By Tom Hares, CEO and co-founder, Buzzbike
We’re all too aware of how the coronavirus pandemic has radically disrupted the lives of people living and working in the UK. Perhaps more than any event before it, the lockdown has required us to reconfigure our idea of cities and, in particular, the way we get around them. It’s clear that commuter habits are set to change and, with cycling at the forefront of this transport revolution, the ‘new normal’ stands every chance of being a greener normal. There remains, however, the opportunity for the cycling industry to play a far bigger role in this narrative than it currently is. In order to become an even greater part of this green transformation, the cycling world needs to address its own environmental impact.
The rise of cycling
Many have adopted alternative methods of travel as an immediate response to the dangers of using public transport during the pandemic; the abrupt change has only served to highlight how behind our cities are in terms of accommodating cycling. Unlike most European capitals, the cycling culture and systems of UK cities are largely underdeveloped, making it an option for only a small group of commuters.
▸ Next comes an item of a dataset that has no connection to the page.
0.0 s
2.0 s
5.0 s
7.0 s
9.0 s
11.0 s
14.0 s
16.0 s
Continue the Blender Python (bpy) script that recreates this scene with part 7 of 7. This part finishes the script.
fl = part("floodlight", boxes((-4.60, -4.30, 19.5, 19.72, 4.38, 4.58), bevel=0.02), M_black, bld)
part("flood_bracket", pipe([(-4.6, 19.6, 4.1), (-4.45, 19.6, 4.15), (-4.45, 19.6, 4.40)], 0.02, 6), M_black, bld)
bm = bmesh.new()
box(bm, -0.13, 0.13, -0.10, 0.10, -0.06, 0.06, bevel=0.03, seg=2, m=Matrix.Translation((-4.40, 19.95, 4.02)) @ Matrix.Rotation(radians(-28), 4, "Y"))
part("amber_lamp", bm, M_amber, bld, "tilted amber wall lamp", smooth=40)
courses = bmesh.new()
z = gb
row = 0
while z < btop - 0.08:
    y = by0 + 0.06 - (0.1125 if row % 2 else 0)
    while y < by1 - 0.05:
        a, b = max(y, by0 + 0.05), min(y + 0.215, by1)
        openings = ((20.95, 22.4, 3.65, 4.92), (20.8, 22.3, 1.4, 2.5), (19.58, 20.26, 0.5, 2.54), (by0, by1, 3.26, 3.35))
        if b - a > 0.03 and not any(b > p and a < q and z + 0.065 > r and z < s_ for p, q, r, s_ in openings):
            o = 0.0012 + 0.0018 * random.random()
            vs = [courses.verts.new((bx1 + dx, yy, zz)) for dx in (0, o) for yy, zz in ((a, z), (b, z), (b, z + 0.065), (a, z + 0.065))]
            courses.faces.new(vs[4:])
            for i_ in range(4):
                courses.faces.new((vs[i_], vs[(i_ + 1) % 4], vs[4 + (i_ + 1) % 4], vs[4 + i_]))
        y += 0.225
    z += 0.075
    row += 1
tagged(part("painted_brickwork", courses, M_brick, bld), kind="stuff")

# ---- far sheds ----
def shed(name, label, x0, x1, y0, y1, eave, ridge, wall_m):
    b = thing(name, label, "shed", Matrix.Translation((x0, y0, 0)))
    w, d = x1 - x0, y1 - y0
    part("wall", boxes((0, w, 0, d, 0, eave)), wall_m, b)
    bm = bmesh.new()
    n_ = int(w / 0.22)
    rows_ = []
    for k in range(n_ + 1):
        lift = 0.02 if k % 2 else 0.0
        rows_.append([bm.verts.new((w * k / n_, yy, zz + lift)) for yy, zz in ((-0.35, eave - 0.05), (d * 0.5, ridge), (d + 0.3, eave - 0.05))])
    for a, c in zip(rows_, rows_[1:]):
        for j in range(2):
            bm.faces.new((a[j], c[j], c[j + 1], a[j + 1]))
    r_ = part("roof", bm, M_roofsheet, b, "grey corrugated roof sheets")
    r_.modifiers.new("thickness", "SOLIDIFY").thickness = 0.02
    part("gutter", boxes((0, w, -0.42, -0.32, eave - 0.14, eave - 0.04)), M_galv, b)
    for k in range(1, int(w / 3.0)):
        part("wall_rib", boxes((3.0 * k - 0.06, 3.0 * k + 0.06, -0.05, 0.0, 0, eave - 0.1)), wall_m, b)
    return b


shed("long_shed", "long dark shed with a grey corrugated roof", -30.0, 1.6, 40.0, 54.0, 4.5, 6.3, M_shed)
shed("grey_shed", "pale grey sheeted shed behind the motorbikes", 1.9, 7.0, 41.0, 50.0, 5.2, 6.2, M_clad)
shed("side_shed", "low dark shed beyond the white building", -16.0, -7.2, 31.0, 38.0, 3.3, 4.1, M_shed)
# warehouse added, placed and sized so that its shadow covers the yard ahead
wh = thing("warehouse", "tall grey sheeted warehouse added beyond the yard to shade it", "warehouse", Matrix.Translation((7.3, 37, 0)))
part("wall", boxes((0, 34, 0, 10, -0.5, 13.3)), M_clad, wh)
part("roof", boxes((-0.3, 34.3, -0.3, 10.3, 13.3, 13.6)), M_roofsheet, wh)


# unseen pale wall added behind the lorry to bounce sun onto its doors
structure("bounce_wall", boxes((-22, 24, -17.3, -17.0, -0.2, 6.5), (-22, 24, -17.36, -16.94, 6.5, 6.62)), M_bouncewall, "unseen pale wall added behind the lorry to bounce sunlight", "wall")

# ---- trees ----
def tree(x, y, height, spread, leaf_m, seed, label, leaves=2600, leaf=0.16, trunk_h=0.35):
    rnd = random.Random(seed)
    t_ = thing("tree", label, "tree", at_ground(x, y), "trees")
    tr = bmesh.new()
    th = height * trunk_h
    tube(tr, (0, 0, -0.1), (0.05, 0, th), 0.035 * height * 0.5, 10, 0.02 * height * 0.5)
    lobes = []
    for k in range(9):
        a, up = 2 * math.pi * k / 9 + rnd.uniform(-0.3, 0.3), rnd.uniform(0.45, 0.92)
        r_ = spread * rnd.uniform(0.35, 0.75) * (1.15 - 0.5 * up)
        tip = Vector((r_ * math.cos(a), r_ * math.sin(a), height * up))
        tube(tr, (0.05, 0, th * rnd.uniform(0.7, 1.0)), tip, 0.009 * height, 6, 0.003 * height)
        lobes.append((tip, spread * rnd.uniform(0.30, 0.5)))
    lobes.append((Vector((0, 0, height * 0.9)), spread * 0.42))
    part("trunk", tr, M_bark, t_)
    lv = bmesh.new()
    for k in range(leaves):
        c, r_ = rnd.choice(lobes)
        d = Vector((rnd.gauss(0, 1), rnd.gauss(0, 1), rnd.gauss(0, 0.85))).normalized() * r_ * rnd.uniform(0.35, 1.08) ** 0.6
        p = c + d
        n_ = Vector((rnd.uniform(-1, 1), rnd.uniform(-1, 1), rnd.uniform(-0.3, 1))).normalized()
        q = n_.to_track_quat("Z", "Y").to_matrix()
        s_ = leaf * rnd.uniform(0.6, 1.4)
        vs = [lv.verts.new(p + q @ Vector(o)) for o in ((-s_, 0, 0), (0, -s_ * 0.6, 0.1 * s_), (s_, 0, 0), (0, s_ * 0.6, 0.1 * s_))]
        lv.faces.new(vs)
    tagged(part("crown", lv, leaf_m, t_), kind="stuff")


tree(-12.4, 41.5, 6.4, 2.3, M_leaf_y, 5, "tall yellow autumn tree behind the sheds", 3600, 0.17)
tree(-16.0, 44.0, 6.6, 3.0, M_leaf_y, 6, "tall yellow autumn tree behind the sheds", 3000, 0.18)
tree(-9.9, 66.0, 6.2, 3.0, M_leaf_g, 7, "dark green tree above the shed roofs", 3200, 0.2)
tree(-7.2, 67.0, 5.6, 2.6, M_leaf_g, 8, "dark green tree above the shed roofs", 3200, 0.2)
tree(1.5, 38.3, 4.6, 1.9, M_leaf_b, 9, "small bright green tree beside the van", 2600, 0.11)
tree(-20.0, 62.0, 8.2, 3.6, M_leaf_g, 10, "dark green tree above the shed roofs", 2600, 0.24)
Yet, in recent weeks, bike lanes have been popping up everywhere and more people than ever have been getting into cycling, many for the first time. As the streets begin to be reimagined to meet the increasing demands of a cycling public, the Government has pledged £2 billion to improve existing infrastructure and top businesses have called for the pandemic recovery efforts to have an environmental focus.
With the backing of both Government and business, achieving a greener normal should be within our grasp. Cycling enjoys a wealth of environmental benefits, so it’s only right that it be looked to as the answer to a more sustainable commute. But promoting cycling as an exemplary green alternative is somewhat undermined by the fact that the cycling industry itself is long overdue for a sustainable shake-up.
What a greener normal means for the cycling industry
Making a standard bike is an energy-intensive process. Add to that the tyres, lights, and then shipping these products around the world. It seems so wasteful that many bikes are then left to deteriorate in sheds up and down the country.
The makeup of cycling products is derived from a need for function, durability and, above all, safety, but technology has developed such that these can remain priorities while still finding more environmentally-friendly alternatives. Some cycling brands such as Green Oil and Presca Teamware are pursuing such efforts, placing sustainability at the core of what they do. There’s been a clear shift in the public consciousness within the last few years that we have been slow to follow; it’s now time to catch up and enable consumers to make greener choices when cycling.
There is so much to be celebrated about this recent surge in cycling; it has demonstrated that there is a real opportunity for a green future, and by reassessing our ethics, practices and supply chains, cycling can really lead the change that is to come.